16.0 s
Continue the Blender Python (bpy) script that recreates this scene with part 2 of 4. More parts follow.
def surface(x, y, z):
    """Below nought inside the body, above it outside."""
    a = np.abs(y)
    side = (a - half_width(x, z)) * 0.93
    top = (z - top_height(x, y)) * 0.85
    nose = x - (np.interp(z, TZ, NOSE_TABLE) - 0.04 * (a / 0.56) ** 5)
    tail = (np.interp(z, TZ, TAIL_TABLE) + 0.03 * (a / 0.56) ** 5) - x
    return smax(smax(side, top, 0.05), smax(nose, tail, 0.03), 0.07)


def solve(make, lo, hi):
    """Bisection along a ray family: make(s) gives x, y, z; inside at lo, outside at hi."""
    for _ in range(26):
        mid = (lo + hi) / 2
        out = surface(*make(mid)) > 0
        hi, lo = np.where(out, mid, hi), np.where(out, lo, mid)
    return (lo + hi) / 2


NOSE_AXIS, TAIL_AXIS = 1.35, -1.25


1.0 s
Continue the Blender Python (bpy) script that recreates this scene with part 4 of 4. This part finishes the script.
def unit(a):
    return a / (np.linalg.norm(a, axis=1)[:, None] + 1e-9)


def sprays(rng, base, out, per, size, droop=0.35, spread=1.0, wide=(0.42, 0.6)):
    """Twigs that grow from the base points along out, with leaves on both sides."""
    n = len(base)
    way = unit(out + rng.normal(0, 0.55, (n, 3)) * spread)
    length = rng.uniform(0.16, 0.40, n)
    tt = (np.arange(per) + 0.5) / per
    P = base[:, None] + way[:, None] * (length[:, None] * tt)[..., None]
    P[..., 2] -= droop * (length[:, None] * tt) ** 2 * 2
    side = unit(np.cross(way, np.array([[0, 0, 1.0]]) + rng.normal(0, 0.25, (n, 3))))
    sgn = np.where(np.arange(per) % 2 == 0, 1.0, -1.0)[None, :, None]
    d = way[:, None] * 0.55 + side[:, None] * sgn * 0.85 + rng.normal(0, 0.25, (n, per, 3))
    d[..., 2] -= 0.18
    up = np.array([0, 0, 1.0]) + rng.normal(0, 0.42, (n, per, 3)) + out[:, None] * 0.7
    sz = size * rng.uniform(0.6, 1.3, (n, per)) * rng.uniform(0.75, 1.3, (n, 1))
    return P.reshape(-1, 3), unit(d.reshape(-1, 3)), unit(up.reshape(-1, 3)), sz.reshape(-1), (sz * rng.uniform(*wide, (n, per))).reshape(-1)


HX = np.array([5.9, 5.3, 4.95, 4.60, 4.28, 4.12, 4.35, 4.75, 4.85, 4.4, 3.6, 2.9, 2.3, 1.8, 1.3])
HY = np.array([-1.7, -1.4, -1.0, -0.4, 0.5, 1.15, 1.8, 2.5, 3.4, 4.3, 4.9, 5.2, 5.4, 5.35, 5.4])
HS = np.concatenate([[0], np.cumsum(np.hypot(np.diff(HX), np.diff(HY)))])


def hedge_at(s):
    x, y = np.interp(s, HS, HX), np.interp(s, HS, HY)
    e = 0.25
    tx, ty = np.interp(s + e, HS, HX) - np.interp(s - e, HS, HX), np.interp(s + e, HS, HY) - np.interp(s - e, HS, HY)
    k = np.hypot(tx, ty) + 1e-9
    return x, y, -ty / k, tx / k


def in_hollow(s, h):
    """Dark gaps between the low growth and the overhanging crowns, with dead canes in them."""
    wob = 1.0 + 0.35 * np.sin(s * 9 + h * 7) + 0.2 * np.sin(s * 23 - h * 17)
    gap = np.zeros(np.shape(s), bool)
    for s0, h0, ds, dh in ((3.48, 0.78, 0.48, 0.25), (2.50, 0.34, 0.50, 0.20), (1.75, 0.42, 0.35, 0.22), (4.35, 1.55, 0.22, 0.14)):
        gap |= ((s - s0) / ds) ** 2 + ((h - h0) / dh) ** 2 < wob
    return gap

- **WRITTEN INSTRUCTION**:
Word for word, please print every line from the beginning of the records to the line bearing "return a / (np.linalg.norm(a, axis=1)[:, None]", counting both ends and stopping there.

- **FINISHED TASK**:
16.0 s
Continue the Blender Python (bpy) script that recreates this scene with part 2 of 4. More parts follow.
def surface(x, y, z):
    """Below nought inside the body, above it outside."""
    a = np.abs(y)
    side = (a - half_width(x, z)) * 0.93
    top = (z - top_height(x, y)) * 0.85
    nose = x - (np.interp(z, TZ, NOSE_TABLE) - 0.04 * (a / 0.56) ** 5)
    tail = (np.interp(z, TZ, TAIL_TABLE) + 0.03 * (a / 0.56) ** 5) - x
    return smax(smax(side, top, 0.05), smax(nose, tail, 0.03), 0.07)


def solve(make, lo, hi):
    """Bisection along a ray family: make(s) gives x, y, z; inside at lo, outside at hi."""
    for _ in range(26):
        mid = (lo + hi) / 2
        out = surface(*make(mid)) > 0
        hi, lo = np.where(out, mid, hi), np.where(out, lo, mid)
    return (lo + hi) / 2


NOSE_AXIS, TAIL_AXIS = 1.35, -1.25


1.0 s
Continue the Blender Python (bpy) script that recreates this scene with part 4 of 4. This part finishes the script.
def unit(a):
    return a / (np.linalg.norm(a, axis=1)[:, None] + 1e-9)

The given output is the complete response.